Rather than showcase a desire to help business owners, you reserved your harshest words for those who have been successful in business. Think of the message this sends to the large and small business owners in America. It’s not your proposals to raise taxes that so discourages them (in fact, many in the business world could live with the Bush tax cuts expiring); it is your scapegoating of successful entrepreneurs and your politically motivated class warfare that does so.
Then on Tuesday, September 20, you dropped another bomb on the business community by proposing that career government executives be barred from attending industry events. I’ll admit that this proposal hits very close to home. As you may know, the Consumer Electronics Association (CEA) puts on the largest business event in the nation, the International CES, which hosts 150,000 business and government leaders, including 30,000 from outside the United States. Your proposal would only impede our efforts – and the efforts of other conferences and expos – to attract these leaders.
It is already an embarrassing state of affairs when U.S. political appointees must stand outside our cocktail parties and dinners while their foreign government counterparts are enjoying our hospitality. Extending this ban to the scores of career government officials who need to see the latest trends in business and technology, witness how rules affect innovation, and meet their international counterparts is not conducive to good business practice.
Government involvement in these events is important because these are occasions where those in the public and private sector can share their thoughts on the state of the industry. International CES and other U.S. shows like it are the only way many American entrepreneurs and smaller companies can reach international buyers, investors, media, and potential partners.

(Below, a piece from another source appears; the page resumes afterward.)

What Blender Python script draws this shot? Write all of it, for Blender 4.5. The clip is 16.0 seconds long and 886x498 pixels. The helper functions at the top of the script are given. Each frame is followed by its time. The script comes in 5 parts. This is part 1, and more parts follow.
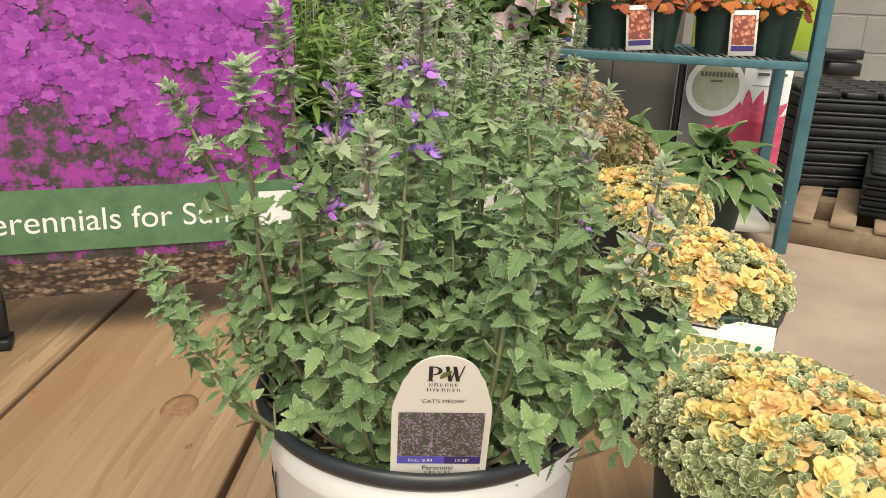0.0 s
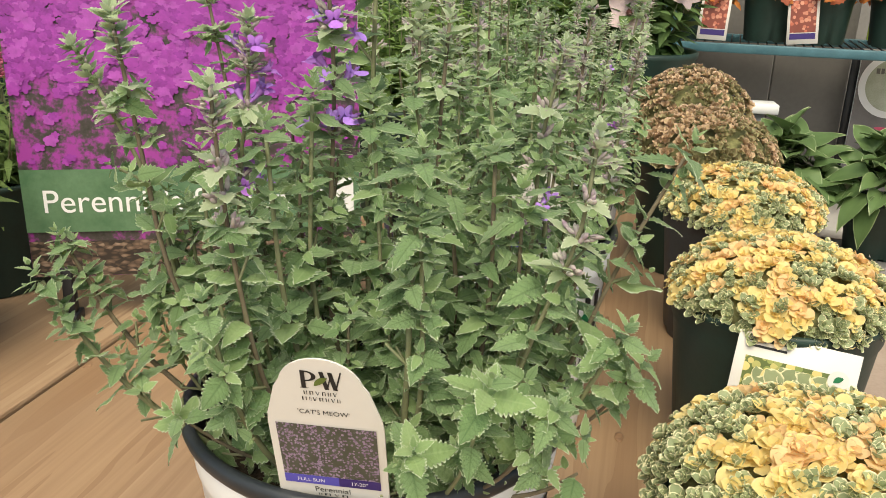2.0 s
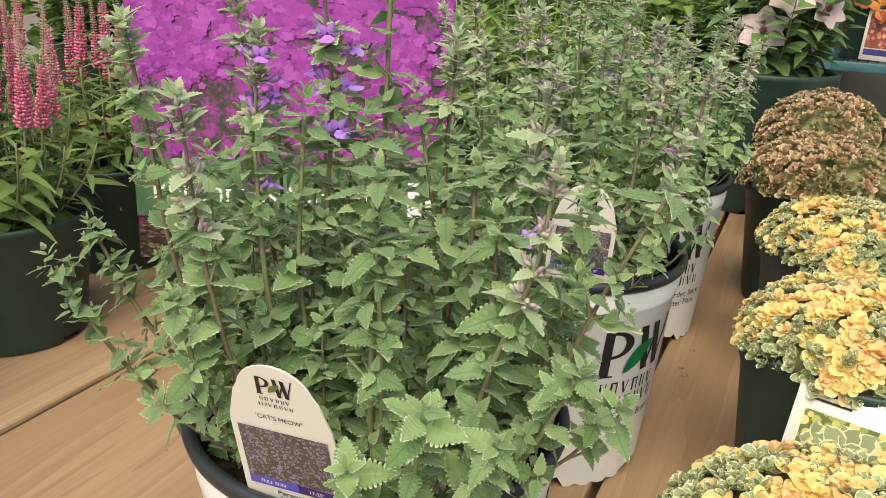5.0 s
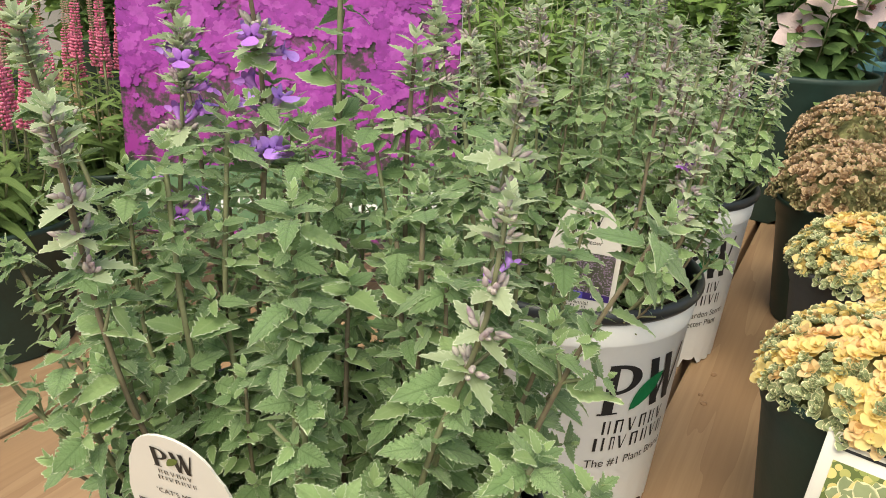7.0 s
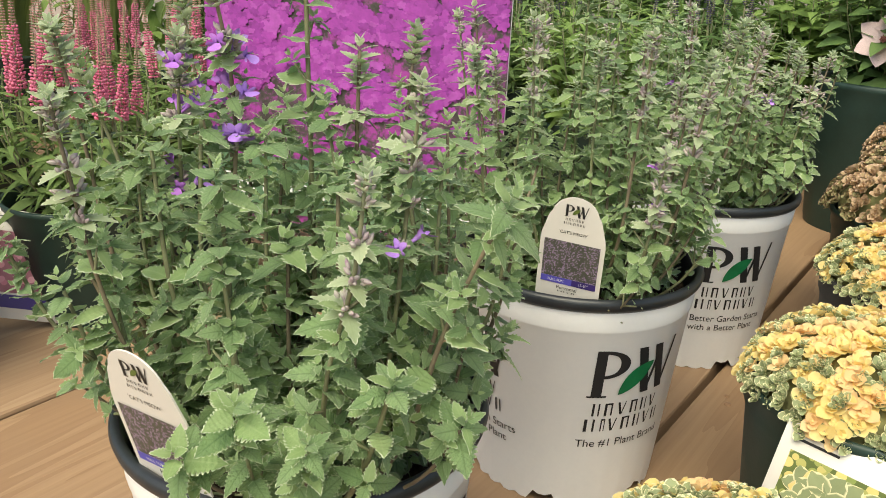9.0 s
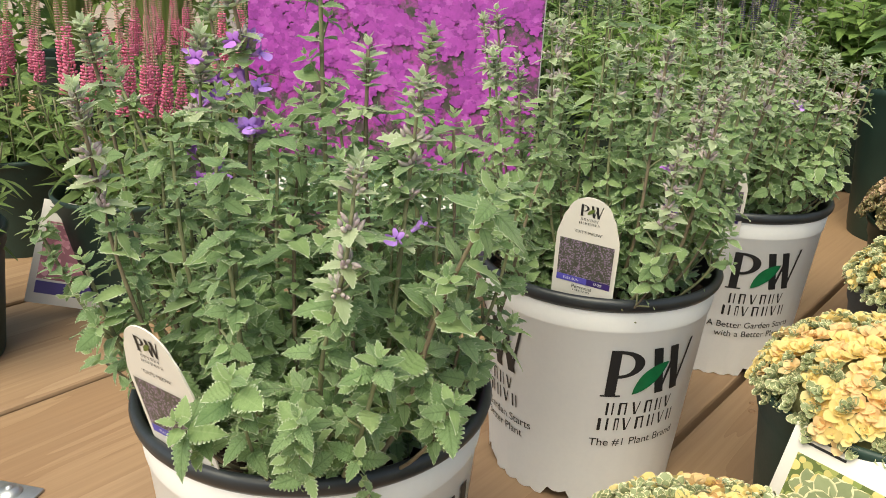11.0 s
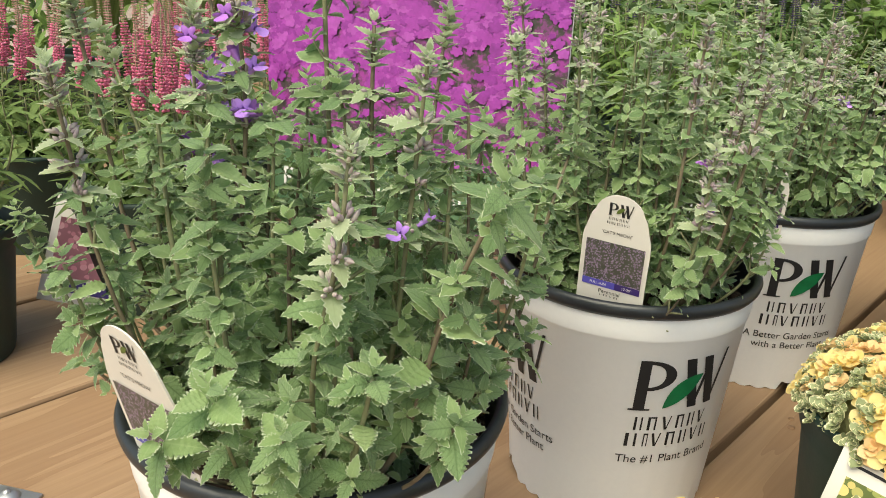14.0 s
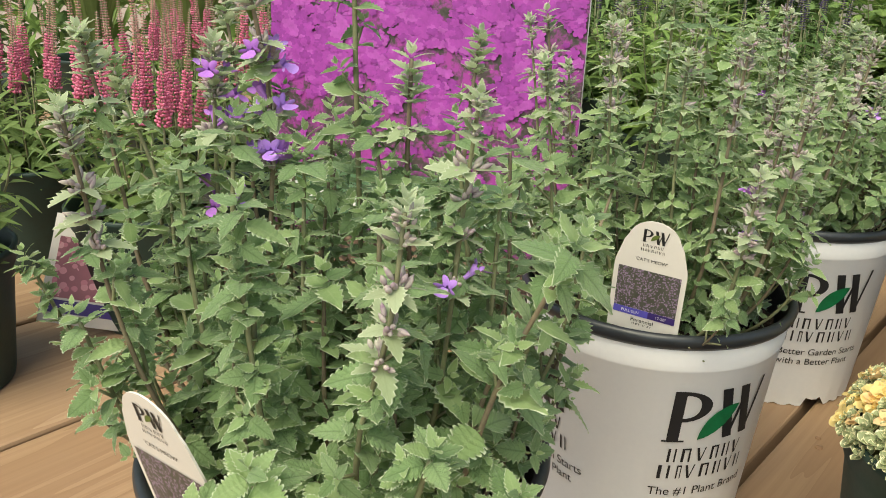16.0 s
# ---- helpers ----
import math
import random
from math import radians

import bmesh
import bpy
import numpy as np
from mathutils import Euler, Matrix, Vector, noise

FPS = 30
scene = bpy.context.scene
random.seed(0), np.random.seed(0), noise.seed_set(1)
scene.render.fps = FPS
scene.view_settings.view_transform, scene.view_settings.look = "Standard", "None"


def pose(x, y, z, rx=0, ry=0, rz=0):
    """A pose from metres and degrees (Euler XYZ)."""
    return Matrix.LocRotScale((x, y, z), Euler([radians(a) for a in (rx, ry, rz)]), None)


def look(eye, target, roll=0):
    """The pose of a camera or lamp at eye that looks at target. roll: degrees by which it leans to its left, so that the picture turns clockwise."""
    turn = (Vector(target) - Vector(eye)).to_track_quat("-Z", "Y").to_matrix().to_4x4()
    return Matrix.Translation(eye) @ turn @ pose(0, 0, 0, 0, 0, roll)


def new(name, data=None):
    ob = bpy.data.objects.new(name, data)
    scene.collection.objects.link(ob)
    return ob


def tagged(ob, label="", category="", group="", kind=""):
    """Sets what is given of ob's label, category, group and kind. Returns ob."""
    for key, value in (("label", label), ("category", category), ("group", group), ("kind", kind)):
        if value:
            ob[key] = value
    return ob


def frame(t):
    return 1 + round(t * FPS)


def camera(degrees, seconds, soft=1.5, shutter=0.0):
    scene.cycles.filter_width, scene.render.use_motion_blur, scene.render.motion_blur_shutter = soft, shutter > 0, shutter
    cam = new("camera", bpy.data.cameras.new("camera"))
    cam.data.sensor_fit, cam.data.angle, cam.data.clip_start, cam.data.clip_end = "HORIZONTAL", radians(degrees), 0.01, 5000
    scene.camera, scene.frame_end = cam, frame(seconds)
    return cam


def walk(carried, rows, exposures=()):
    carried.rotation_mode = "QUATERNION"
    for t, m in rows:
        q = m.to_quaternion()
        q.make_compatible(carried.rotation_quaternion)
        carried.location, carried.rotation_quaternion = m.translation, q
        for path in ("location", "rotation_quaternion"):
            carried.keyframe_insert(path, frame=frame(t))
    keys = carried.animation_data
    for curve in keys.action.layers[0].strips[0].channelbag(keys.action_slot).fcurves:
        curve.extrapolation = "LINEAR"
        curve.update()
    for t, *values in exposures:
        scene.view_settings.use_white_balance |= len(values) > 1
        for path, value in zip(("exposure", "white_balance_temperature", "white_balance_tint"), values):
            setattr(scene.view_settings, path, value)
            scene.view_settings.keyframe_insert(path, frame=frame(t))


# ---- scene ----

You are the first U.S. president in CEA history who hasn’t even written a welcoming letter to our international guests, despite our invitations to your office to do so. By comparison, our international competition in Germany is not only fully supported by the German government, but Chancellor Angela Merkel herself attends the annual customer dinner.
American business is in a global competition. When our own government views business as the enemy, puts up onerous obstacles and restricts interaction, we are further harming the U.S. economy’s competitive advantage.
Please, Mr. President, reverse course, stop the scapegoating and embrace those who create the jobs we so badly need.